• _Instruction_
From the entries that follow, list every line in which the string "this" appears.

• _Record extracts_
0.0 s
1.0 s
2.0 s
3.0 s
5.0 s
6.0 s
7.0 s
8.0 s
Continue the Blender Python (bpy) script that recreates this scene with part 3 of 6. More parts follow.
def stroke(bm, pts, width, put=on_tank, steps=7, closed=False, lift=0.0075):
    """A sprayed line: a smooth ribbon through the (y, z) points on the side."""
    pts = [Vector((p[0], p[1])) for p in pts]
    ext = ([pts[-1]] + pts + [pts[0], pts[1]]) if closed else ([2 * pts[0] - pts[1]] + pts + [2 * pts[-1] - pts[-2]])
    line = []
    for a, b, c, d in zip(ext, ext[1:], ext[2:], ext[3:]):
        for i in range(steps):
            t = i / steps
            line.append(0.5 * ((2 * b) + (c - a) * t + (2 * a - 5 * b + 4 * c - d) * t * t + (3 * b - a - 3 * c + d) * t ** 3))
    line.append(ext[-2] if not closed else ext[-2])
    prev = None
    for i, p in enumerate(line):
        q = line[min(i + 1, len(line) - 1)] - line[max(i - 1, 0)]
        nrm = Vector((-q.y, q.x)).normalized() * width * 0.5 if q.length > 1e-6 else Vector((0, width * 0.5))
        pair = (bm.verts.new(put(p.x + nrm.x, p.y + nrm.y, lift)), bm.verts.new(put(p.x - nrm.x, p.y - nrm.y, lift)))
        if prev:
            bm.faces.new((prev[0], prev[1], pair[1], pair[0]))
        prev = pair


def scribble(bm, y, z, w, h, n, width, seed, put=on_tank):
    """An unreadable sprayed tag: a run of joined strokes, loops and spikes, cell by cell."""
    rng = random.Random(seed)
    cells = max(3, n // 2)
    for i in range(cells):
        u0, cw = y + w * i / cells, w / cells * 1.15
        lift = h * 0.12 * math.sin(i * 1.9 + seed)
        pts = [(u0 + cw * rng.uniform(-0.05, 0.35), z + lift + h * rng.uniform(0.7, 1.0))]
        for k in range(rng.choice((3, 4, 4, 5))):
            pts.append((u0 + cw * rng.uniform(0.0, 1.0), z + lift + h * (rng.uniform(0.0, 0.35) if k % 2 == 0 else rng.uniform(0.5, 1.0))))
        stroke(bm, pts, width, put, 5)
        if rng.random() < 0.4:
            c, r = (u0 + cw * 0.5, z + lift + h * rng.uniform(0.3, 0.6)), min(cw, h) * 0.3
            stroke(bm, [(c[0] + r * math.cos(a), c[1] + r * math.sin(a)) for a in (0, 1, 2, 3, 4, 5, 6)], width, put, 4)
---
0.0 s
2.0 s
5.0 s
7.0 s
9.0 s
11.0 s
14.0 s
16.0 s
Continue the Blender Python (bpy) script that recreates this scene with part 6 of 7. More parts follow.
* * *
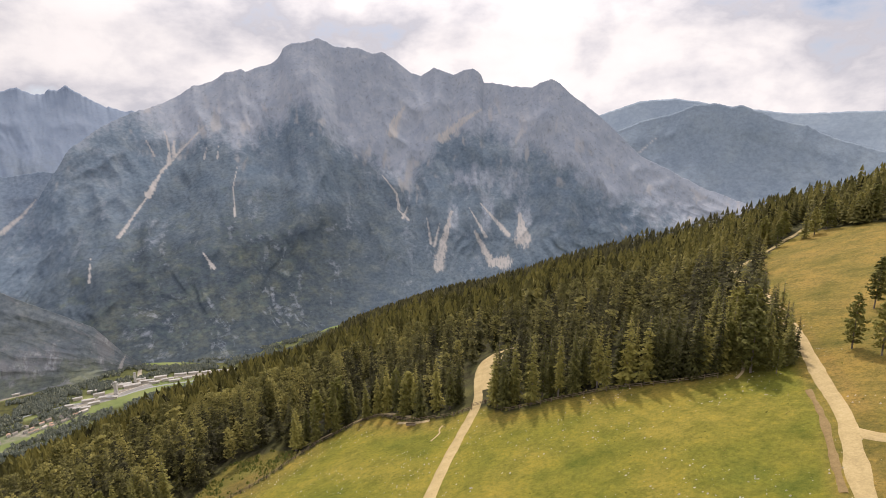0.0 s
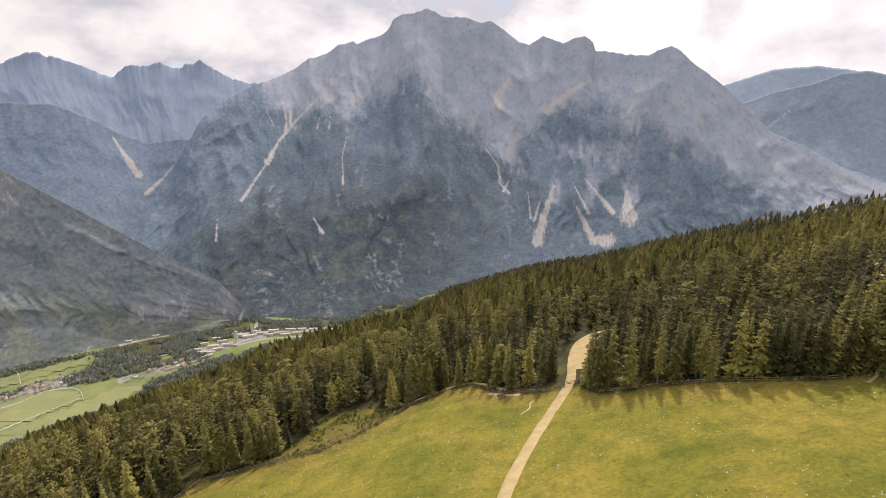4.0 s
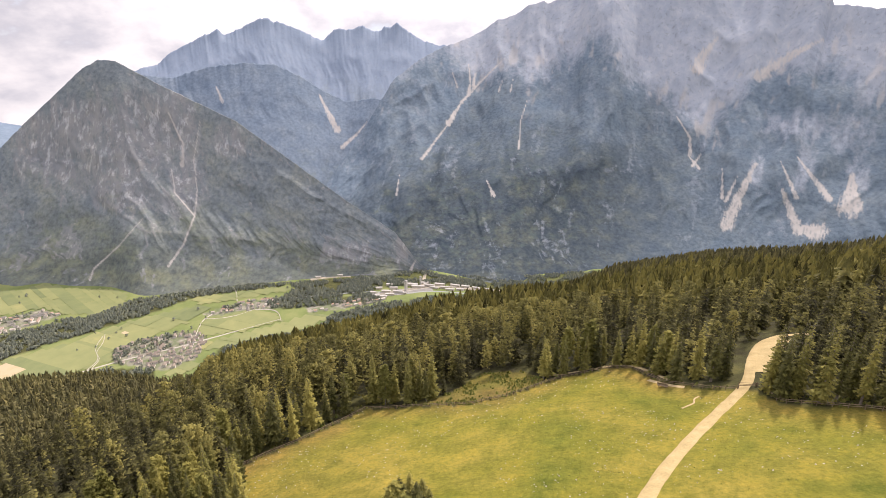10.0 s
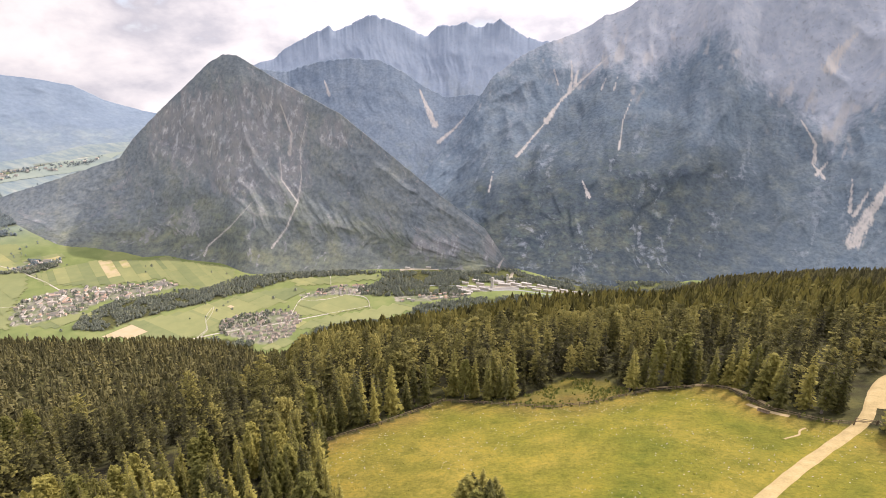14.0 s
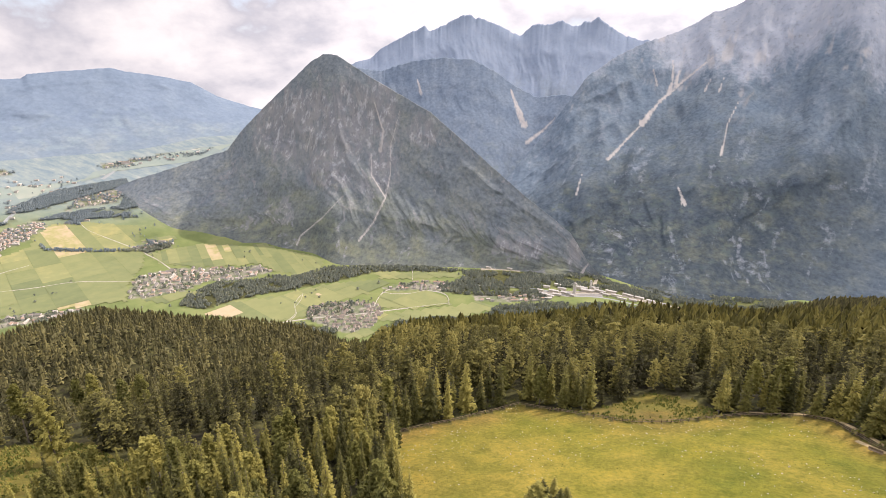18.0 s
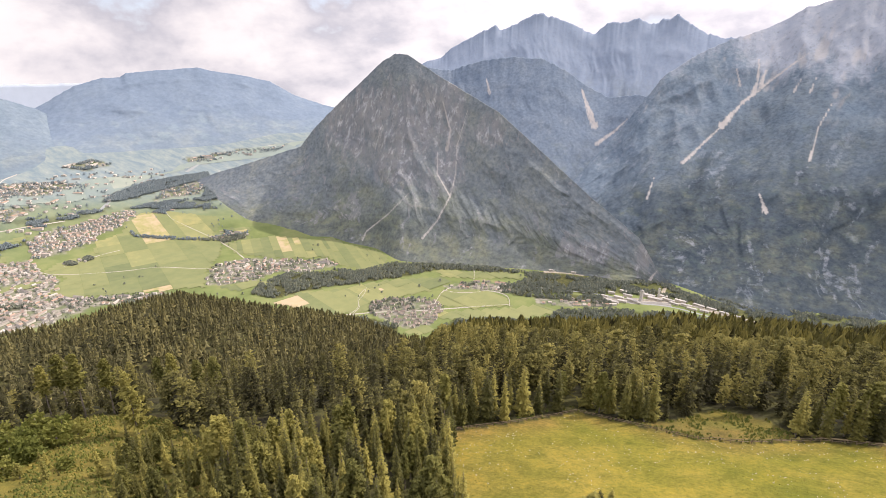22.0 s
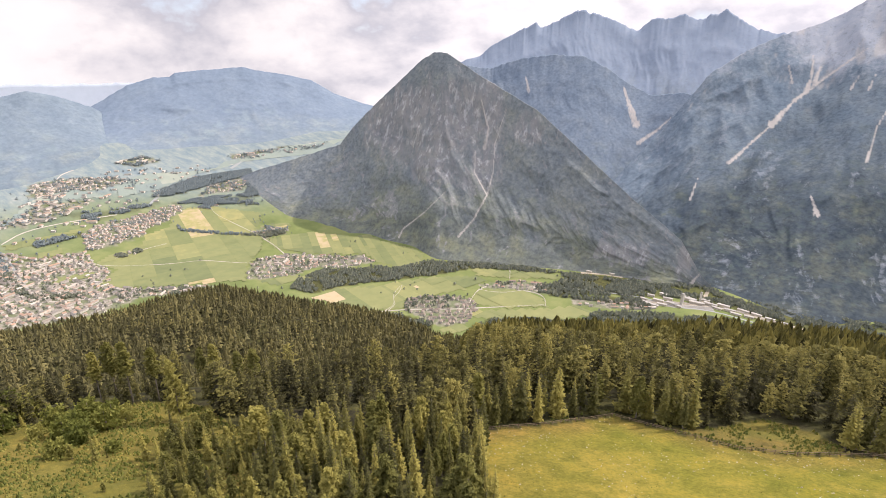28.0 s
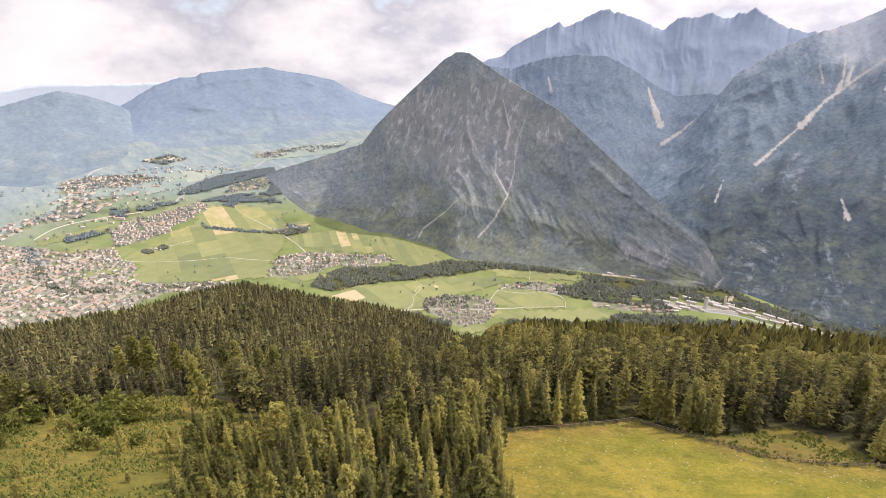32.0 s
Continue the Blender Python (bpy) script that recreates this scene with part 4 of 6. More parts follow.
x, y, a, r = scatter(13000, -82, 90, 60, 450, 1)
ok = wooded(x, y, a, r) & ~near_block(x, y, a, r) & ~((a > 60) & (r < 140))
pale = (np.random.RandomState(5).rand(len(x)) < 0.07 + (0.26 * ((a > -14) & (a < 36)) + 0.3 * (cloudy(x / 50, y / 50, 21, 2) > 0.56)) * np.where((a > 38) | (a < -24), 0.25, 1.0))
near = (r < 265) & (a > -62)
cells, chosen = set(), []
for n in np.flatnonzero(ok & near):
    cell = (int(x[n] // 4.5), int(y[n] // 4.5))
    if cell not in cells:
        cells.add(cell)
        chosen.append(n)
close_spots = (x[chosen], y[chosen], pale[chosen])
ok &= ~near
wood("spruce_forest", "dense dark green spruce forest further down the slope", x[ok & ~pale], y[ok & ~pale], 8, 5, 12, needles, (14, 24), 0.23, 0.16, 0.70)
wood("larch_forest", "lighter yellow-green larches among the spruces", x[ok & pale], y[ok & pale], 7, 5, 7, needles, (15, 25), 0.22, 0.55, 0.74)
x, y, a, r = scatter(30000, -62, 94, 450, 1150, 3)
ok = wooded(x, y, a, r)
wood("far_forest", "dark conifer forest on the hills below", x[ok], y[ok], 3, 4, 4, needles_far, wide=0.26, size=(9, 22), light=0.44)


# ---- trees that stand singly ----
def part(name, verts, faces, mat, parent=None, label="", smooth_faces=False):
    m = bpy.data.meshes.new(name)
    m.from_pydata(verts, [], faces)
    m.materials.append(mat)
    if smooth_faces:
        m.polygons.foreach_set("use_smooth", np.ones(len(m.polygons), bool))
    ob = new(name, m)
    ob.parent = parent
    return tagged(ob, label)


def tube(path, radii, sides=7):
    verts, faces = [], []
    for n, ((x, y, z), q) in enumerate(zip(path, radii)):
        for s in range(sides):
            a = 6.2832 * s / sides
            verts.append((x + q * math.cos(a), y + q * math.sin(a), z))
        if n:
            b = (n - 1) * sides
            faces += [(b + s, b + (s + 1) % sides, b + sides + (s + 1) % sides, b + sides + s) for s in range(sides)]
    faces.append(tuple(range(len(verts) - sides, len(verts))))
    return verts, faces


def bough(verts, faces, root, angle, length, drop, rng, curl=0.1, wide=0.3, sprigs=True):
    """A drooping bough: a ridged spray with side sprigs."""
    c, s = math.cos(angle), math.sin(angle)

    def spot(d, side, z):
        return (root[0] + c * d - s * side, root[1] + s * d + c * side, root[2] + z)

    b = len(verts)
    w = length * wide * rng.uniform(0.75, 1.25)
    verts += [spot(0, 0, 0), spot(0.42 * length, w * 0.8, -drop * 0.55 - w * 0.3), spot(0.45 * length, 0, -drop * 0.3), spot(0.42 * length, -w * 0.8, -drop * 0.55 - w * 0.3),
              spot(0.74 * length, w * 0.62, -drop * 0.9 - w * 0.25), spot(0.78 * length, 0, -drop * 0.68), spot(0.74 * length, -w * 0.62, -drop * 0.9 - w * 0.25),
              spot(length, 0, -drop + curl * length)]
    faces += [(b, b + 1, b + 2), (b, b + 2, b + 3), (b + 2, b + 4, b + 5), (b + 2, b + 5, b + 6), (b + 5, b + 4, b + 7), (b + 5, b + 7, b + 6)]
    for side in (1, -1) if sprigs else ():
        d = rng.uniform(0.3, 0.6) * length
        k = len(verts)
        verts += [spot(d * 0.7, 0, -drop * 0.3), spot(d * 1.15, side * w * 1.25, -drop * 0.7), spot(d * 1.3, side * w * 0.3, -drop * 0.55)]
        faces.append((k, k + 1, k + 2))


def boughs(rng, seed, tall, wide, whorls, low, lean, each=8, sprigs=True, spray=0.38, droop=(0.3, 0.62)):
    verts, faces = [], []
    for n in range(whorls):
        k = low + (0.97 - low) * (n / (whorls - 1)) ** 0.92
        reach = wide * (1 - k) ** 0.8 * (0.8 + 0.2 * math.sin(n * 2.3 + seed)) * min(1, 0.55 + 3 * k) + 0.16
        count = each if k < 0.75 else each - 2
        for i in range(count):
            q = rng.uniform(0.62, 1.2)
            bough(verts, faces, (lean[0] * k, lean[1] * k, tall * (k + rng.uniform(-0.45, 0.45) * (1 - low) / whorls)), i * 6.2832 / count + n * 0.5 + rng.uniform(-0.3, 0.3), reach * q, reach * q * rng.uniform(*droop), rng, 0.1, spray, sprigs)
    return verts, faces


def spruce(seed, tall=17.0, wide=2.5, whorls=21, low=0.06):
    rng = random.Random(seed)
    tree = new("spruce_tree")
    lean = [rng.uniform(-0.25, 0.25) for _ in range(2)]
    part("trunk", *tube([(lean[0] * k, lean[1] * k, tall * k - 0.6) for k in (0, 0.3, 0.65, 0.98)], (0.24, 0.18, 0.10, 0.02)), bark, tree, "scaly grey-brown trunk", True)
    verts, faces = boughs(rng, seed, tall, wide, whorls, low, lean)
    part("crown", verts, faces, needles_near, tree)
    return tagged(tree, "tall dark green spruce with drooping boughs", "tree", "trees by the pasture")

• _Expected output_
Continue the Blender Python (bpy) script that recreates this scene with part 3 of 6. More parts follow.
Continue the Blender Python (bpy) script that recreates this scene with part 6 of 7. More parts follow.
Continue the Blender Python (bpy) script that recreates this scene with part 4 of 6. More parts follow.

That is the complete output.